Everyone has stress, but letting it pile up can have physical effects. If you suffer from a painful condition like osteoarthritis (OA) — a degenerative joint disease characterized by the deterioration of the cartilage in your joints over time — the extra stress can add to the pain you already feel in your hands, knees, and other joints.
Follow these 10 simple tips and you could be on your way to reducing the stress in your life and easing the pain you feel from osteoarthritis.

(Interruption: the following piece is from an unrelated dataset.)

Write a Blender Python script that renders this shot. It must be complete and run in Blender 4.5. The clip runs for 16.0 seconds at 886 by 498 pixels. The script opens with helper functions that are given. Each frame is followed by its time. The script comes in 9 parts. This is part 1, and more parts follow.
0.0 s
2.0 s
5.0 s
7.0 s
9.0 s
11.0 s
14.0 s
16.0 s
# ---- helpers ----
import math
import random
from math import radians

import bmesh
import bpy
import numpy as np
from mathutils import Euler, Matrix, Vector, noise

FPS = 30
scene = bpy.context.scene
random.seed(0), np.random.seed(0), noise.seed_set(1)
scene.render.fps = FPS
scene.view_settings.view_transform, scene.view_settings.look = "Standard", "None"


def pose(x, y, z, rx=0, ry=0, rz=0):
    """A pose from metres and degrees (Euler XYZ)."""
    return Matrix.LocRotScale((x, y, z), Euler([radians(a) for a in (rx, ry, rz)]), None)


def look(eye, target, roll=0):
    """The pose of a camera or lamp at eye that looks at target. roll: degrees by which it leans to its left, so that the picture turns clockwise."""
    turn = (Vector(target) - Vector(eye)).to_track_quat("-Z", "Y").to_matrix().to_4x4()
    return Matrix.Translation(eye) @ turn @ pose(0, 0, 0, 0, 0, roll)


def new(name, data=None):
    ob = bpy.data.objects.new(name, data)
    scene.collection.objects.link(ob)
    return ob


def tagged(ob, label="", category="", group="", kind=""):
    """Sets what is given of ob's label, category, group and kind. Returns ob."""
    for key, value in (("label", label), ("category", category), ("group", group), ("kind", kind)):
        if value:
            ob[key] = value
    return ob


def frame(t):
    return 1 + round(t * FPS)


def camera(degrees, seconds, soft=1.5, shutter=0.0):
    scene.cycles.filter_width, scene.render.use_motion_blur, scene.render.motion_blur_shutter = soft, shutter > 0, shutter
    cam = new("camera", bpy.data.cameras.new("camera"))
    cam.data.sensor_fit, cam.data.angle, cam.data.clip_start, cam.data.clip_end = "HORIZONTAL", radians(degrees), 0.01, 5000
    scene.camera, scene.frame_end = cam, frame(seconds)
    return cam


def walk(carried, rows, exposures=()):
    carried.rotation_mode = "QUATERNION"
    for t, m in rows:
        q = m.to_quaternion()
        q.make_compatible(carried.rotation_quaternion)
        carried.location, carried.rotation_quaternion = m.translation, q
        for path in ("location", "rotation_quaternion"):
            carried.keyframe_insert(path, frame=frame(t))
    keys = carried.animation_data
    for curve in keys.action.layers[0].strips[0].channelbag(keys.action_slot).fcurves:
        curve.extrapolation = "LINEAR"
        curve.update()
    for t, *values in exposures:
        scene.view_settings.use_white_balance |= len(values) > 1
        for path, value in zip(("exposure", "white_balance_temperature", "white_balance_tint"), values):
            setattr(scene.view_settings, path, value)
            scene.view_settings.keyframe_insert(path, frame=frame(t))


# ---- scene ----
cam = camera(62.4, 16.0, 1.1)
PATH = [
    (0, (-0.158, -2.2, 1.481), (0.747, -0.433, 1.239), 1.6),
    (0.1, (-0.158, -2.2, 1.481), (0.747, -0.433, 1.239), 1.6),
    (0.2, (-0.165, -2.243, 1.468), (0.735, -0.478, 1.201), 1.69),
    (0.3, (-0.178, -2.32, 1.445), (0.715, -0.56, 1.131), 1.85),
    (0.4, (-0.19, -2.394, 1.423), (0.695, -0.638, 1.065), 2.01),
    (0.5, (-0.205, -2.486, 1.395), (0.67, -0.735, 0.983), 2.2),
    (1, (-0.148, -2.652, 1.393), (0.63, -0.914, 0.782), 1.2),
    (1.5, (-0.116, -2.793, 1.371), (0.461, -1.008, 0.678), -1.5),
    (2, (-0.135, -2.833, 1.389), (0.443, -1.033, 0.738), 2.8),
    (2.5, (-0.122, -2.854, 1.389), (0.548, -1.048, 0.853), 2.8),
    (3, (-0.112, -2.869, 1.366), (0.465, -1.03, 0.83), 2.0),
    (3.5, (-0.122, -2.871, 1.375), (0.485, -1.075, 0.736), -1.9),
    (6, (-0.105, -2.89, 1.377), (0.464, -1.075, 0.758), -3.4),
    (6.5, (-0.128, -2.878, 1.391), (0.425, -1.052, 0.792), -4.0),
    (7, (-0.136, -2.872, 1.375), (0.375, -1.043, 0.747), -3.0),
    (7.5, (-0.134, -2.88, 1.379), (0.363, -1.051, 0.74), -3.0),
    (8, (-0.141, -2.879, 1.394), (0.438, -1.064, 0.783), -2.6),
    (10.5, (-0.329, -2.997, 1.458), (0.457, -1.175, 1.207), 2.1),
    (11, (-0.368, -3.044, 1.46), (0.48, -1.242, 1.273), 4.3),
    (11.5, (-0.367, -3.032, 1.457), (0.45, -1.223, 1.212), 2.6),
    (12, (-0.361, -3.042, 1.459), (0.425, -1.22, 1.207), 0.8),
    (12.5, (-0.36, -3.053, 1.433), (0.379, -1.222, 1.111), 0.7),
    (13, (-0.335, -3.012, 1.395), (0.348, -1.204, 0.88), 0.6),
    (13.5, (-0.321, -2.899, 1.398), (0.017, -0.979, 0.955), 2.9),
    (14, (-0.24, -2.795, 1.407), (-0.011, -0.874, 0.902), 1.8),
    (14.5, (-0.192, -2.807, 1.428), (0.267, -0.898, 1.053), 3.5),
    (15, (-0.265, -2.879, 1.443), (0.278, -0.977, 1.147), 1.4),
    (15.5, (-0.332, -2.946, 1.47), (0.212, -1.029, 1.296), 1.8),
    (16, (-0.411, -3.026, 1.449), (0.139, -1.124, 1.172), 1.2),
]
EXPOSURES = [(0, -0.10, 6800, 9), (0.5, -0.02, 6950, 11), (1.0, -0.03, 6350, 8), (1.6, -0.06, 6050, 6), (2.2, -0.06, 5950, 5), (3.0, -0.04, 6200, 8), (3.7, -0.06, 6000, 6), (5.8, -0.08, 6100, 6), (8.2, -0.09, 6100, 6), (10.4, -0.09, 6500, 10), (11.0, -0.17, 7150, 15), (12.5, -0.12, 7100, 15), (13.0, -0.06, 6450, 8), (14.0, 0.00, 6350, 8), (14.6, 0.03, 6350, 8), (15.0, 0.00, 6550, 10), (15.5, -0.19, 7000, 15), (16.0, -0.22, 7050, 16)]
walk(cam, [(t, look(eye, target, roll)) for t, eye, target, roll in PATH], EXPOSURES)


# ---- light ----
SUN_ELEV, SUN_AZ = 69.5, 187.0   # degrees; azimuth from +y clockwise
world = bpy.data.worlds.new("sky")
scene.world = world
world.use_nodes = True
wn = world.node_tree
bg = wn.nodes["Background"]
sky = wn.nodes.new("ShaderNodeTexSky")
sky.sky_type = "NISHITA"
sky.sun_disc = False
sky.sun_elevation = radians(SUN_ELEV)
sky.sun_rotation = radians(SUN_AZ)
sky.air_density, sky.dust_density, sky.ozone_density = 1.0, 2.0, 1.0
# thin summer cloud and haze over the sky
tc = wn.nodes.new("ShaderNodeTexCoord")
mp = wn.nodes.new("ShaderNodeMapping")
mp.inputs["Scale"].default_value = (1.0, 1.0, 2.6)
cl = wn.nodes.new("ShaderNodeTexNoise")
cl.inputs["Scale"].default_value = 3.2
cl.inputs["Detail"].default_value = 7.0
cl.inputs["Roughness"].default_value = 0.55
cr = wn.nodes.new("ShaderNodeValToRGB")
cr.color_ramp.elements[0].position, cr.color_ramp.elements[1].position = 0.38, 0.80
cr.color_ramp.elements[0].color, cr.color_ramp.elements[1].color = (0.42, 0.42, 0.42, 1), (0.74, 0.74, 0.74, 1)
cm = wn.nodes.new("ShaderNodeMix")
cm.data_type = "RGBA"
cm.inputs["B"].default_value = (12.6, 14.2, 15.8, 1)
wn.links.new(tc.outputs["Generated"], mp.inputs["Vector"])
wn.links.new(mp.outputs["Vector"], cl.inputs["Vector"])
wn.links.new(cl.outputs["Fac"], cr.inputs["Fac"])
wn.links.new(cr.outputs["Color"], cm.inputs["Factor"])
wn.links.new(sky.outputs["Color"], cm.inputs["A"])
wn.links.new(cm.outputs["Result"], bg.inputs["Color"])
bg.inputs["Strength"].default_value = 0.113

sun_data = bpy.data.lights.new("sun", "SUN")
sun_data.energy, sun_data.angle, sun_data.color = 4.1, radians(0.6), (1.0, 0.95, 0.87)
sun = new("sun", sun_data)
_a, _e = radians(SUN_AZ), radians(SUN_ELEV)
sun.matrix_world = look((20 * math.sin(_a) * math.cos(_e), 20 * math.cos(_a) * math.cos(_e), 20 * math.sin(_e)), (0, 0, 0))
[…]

Easy walks, swimming, and biking can all help reduce stress in your life. Exercise can take your mind off the day's worries. Even better, exercise helps release endorphins, which are neurotransmitters that give us a "happy boost." As with any exercise, ease into it and consult your doctor to make sure you won't add strain to your body's current pain.
Eat Well, Lose Weight
Being overweight adds to the physical strain on your body and can cause further pain in your joints. By changing your diet and incorporating exercise into your daily routine, you can naturally lose weight and reduce overall stress. Add fresh fruits and vegetables, whole grains, and food high in omega-3 fatty acids like salmon, walnuts, and olive oil to your diet.
Regular massages are a fantastic way to relieve stress. Massage from a trained therapist can be beneficial for numerous conditions. A person with OA might find that an hour on a massage table can loosen muscles and joints and provide temporary pain relief.
Proponents of acupuncture, a part of traditional Chinese medicine, say the treatment allows your body's energy to flow more openly by strategically placing thin needles into specific points in your skin. Advocates claim that by helping your internal energy flow, you can reduce stress and possibly heal specific pain.
Keep a Journal
When things build up inside us and we don't talk about them, our stress levels rise and can cause other physical problems to manifest. By keeping a journal, you give yourself a personal outlet to purge your mind of the negativity. After you write, go back and read your entry aloud to yourself to further push it out of your mind.
Wine and a Bath
Pour a glass of wine, light some candles, and descend into a warm bath or whirlpool spa. Setting aside this type of time may seem trivial but it’s important to relax and lower stress in a private environment. Also, red wine contains an antioxidant called resveratrol that may reduce damage to blood vessels and prevent blood clots. The warm water in the tub can provide temporary relief of some joint pain. Add bath salts to your soak to increase relaxation. We recommend Epsom salt for its natural pain-relieving abilities.
People have been practicing yoga for centuries, and its impact still has great relevance today. Performing hatha or Iyengar yoga helps stretch your muscles and build strength, both of which are beneficial to people with OA. Yoga supporters also feel it brings internal harmony to your body while relaxing your mind. If you practice yoga even once a week for 90 minutes, it can help reduce stress in your joints and ease pain.
Meditation helps calm your mind. Start by either sitting on the floor in a cross-legged position or in a chair with both feet on the floor. Take deep breaths and try to focus on a point in your mind, clearing your thoughts. The meditative act will help you slow your breathing and focus your attention away from burdensome thoughts.
Channel your stress into a creative outlet, like photography or painting. Sitting down at a canvas or taking a camera out with you on a walk in the city or countryside lets you focus your attention in a creative space.
Volunteer with Children (and Laugh!)
Kids often have the ability to make us laugh with their infinite energy and imaginations, and laughter has proven benefits that can aid in reducing stress and tension in the body. When you laugh, you release powerful endorphins that deliver warm feelings, further relaxing you and your muscles.